Совершенно другим настроением проникнуты письма из Москвы профессора X. Штельцера. В августе 1807 г. он упрашивал Мейнерса организовать для него приглашение в какой-нибудь немецкий университет со словами: «Я не могу и не буду здесь оставаться, среди варварства без границ, среди общего отупения благородных чувств, среди полного удушения всего доброго, среди вечных мечтаний без реальности, среди поступков без цели. Вы и не поверите и не вместите вовсе в мыслях в вашем светлом Гёттингене все то, что приводит здесь в смятение рассудок образованного немца. Только слабоумному нравится здесь, когда лестью ему ослепляют близорукие глаза.

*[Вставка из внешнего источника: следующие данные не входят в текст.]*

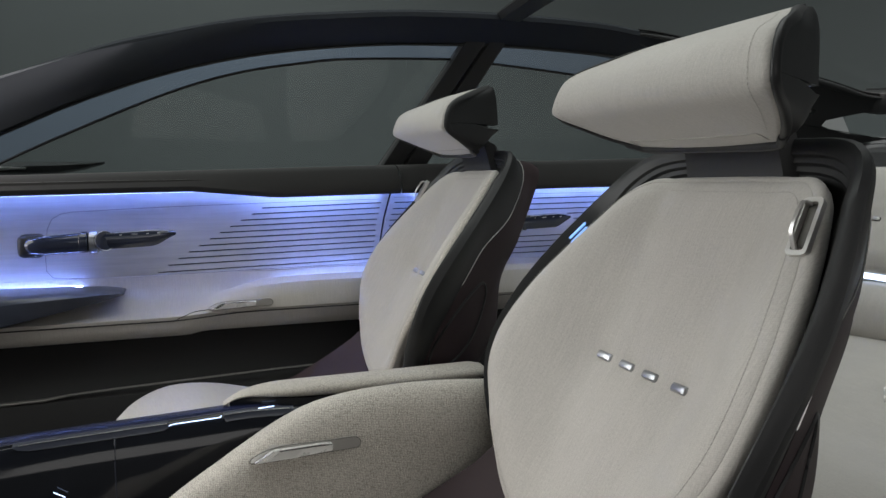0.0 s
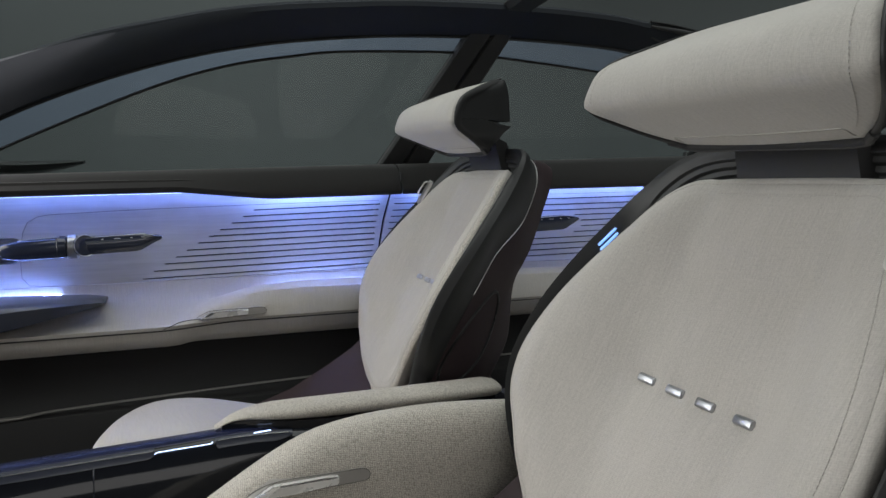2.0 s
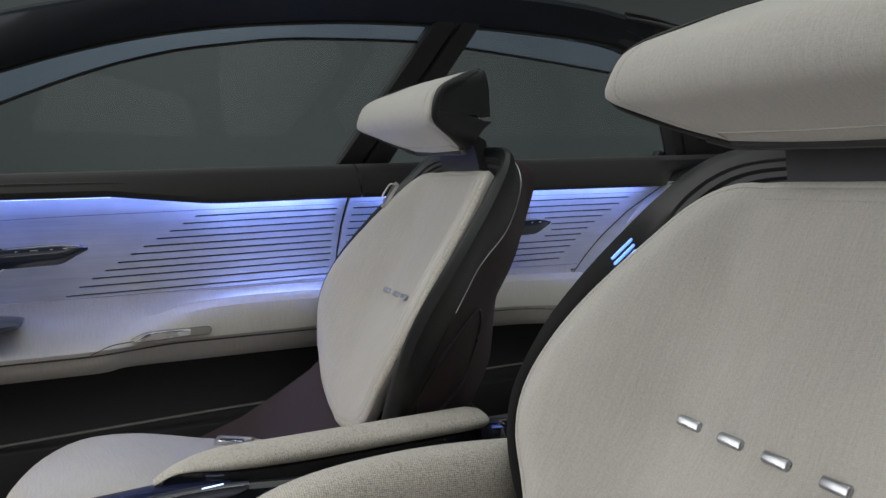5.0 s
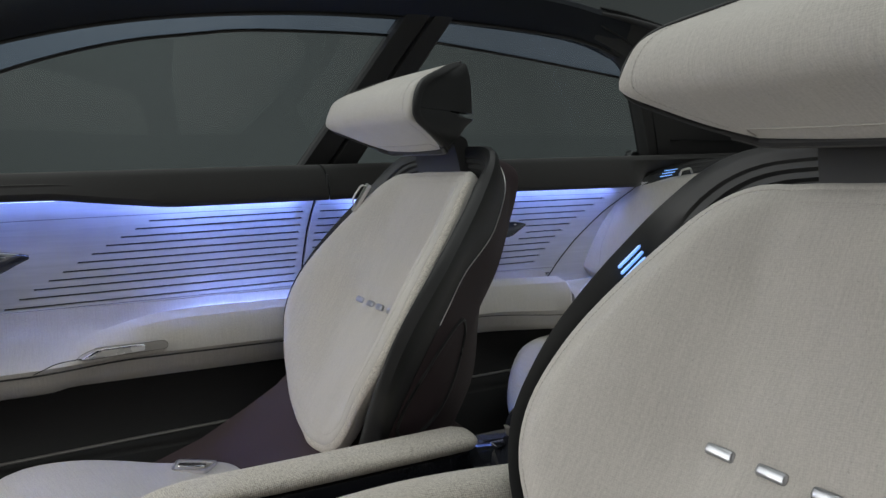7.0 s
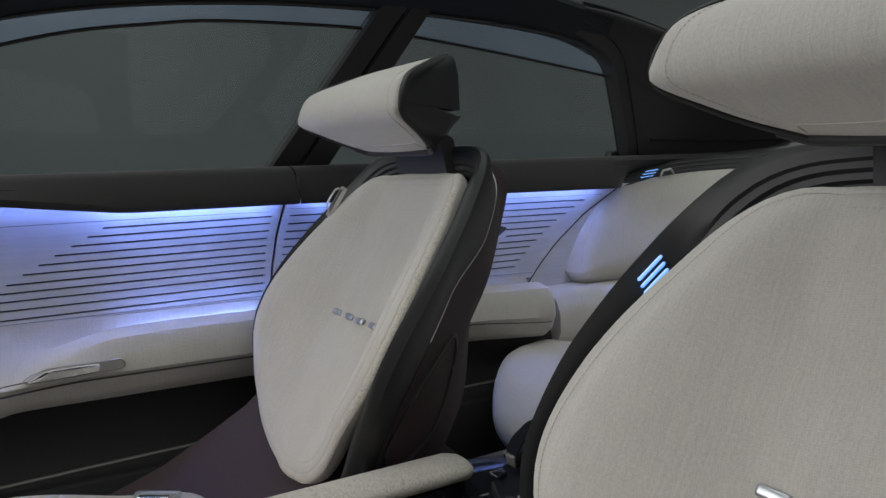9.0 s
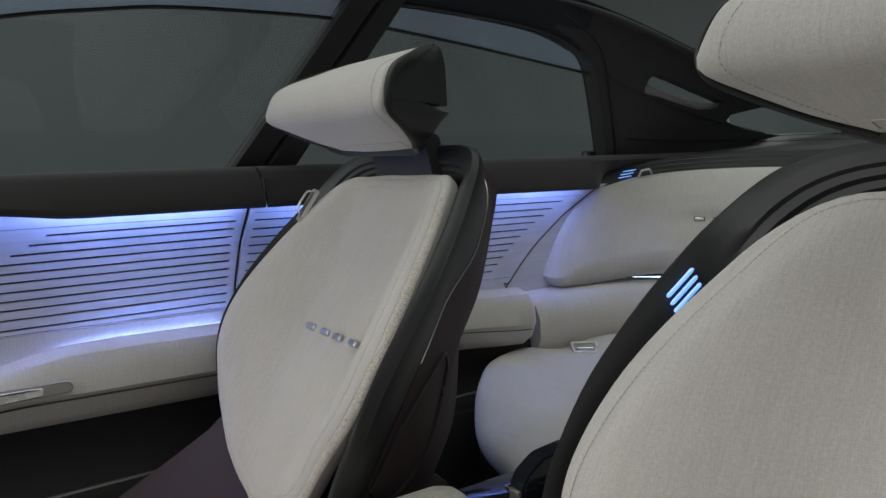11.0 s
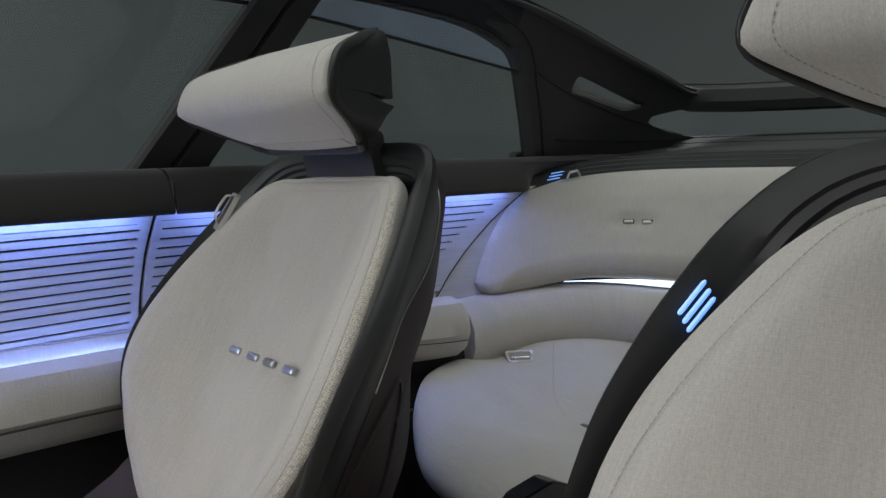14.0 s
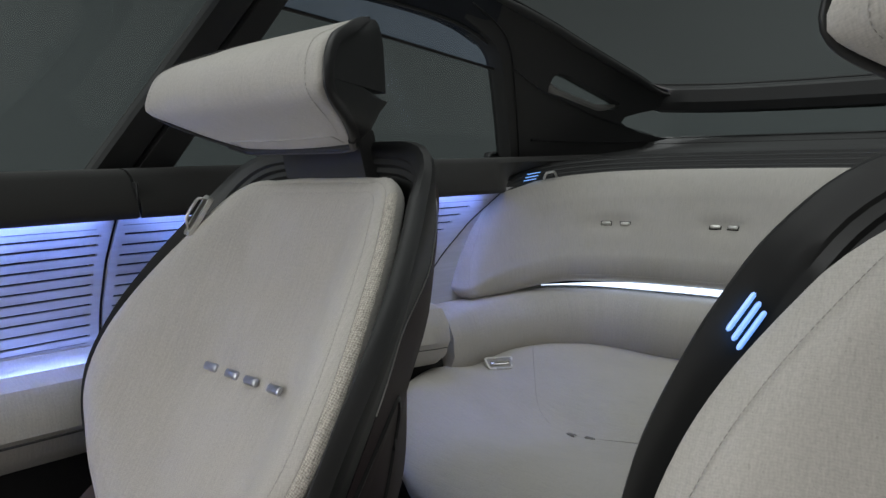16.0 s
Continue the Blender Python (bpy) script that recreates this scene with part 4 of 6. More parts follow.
# ---- front seats ----
RECLINE = radians(30)
PAD_HALF = [(0.0, 0.238), (0.08, 0.237), (0.122, 0.232), (0.148, 0.218), (0.166, 0.195), (0.190, 0.15), (0.212, 0.10), (0.228, 0.05), (0.238, 0.0), (0.238, -0.045), (0.224, -0.085), (0.198, -0.118), (0.170, -0.155), (0.130, -0.195), (0.08, -0.220), (0.035, -0.230)]
WING = [(-0.24, -0.004), (-0.20, 0.004), (-0.15, 0.034), (-0.10, 0.056), (-0.05, 0.067), (0.0, 0.066), (0.05, 0.060), (0.10, 0.050), (0.15, 0.038), (0.20, 0.029), (0.24, 0.012)]
RIM_HALF = [(0.0, 0.275), (0.09, 0.274), (0.158, 0.266), (0.201, 0.245), (0.234, 0.20), (0.251, 0.15), (0.261, 0.10), (0.267, 0.05), (0.266, 0.0), (0.262, -0.05), (0.243, -0.10), (0.208, -0.15), (0.163, -0.20), (0.107, -0.236), (0.05, -0.25)]
RIM_OTHER = [(0.0, 0.275), (0.09, 0.274), (0.146, 0.269), (0.175, 0.248), (0.196, 0.20), (0.218, 0.15), (0.238, 0.10), (0.251, 0.05), (0.256, 0.0), (0.254, -0.05), (0.243, -0.10), (0.208, -0.15), (0.163, -0.20), (0.107, -0.236), (0.05, -0.25)]
RIM_D = [(-0.25, -0.045), (-0.20, -0.02), (-0.15, 0.018), (-0.10, 0.043), (-0.05, 0.054), (0.0, 0.054), (0.05, 0.046), (0.10, 0.038), (0.15, 0.026), (0.20, 0.014), (0.25, 0.010), (0.29, 0.014)]
BACK_HALF = [(0.0, 0.300), (0.055, 0.296), (0.090, 0.268), (0.115, 0.210), (0.138, 0.15), (0.156, 0.09), (0.171, 0.02), (0.179, -0.06), (0.182, -0.14), (0.180, -0.23), (0.168, -0.31), (0.12, -0.36), (0.06, -0.37)]


def both_sides(half, other):
    """Mirror a half outline (top to bottom) into a closed loop."""
    bottom = [(0.0, half[-1][1] - 0.004)]
    return [*half, *bottom, *[(-v, s) for v, s in reversed(other[1:])]]


def outline(half, count, other=None):
    return smooth_line([(v, s, 0) for v, s in both_sides(half, other or half)], count, closed=True)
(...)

Примите же к сердцу просьбу человека, которого во цвете лет печаль уже поставила на край гроба»[1065].
В этих риторических выражениях слишком явно виден отпечаток личности Штельцера, его наклонности во всем видеть плохую сторону и жестко противопоставлять российское «варварство» своему положению «цивилизованного человека». Это подтверждает последовательный обзор его писем из России, хранящихся в фондах библиотеки Гёттингенского университета (и опубликованных лишь частично). Уже в первом из них, посланном Мейнерсу из Петербурга летом 1805 г., Штельцер жаловался на подавленное состояние духа из-за того, что в России ему пришлось нести многочисленные расходы, заново приобретать вещи, терпеть убытки из-за падения обменного курса и т. д.[1066] Первое же его письмо из Москвы от 29 ноября того же года раскрывает подлинные причины его недовольства положением в университете: Штельцер надеялся зарабатывать в России достаточно денег, чтобы содержать себя, семью и еще высылать часть средств в Германию, а вместо этого видит, что его жалование в относительном размере все время уменьшается из-за обесценивания рубля, а университет не приносит дополнительных доходов. Даже на объявленные им приватные лекции он не может твердо рассчитывать и потому высмеивает слушателей, которых «насчитывается 50 студентов, но никто и понятия не имеет, что такое уголовное право», причем «дети знати стыдятся учиться там, где почти все студенты из мещан и на казенном коште».[1067]
В следующем письме из Москвы (1 июля 1806 г.) Штельцер продолжал насмешки над городом и университетом, где «никто не хочет и не может учиться, в судах заседают унтер-офицеры, лейтенанты и камердинеры, адвокатами идут мастеровые, а нынешние студенты большей частью не понимают ни немецкого языка, ни латыни, но азиатское высокомерие заходит так далеко, что они полагают, что знают все, а не знают и того, что известно немецкому школьнику». Язвительно он отзывался об образе преподавания своими коллегами по факультету русских законов в виде «комедий, над которыми здорово смеется публика». В отношении своего будущего в России Штельцер чувствует себя полностью обманутым и полагает, «что немецкий ученый должен потерять рассудок, чтобы отправиться сюда, если он знает положение; и я стыжусь и терзаюсь, что это сделал»294. Надо сказать, что неприязненное отношение к стране и ее порядкам привело Штельцера в 1812 г. в ряды сотрудников французских оккупационных властей в Москве, вызвав потом, после окончания войны, его вынужденный уход из Московского университета.[1068]
Однако жалобы Штельцера являются ярким примером, который в той или иной мере указывает на объективно существовавшие трудности адаптации немецких профессоров к тем условиям, в которых они оказались в российских университетах. Так, к одной из очевидных проблем относились взаимоотношения внутри складывавшихся профессорских корпораций, причем каждому из трех университетов здесь были присущи свои особенности.
В Московском университете M. Н. Муравьеву приходилось решать вопросы с улаживанием обид уже работавших там профессоров. Так, например, профессор Ф. Ф. Керестури весной 1803 г. оскорбился приглашению новых иностранных профессоров якобы «ко вреду его знаний и заслуг». Муравьеву приходилось терпеливо налаживать отношения между новыми и старыми членами университетской корпорации: полтора года спустя он уверял профессора Политковского, что определение Г. Фишера на кафедру естественной истории «не оскорбляет его благородное честолюбие», но попечитель желал бы, чтобы Политковский посвятил свое искусство единственно врачебной науке.[1069] Тем не менее новые немецкие профессора (прежде всего гёттингенцы) образовали в Московском университете особую тесную группу, дружили и породнились семьями, а на заседаниях Совета зачастую противостояли «старым» немецким профессорам, прибывшим еще в XVIII в., которые по своему университетскому статусу в начале XIX в. близки были к русским ученым.[1070]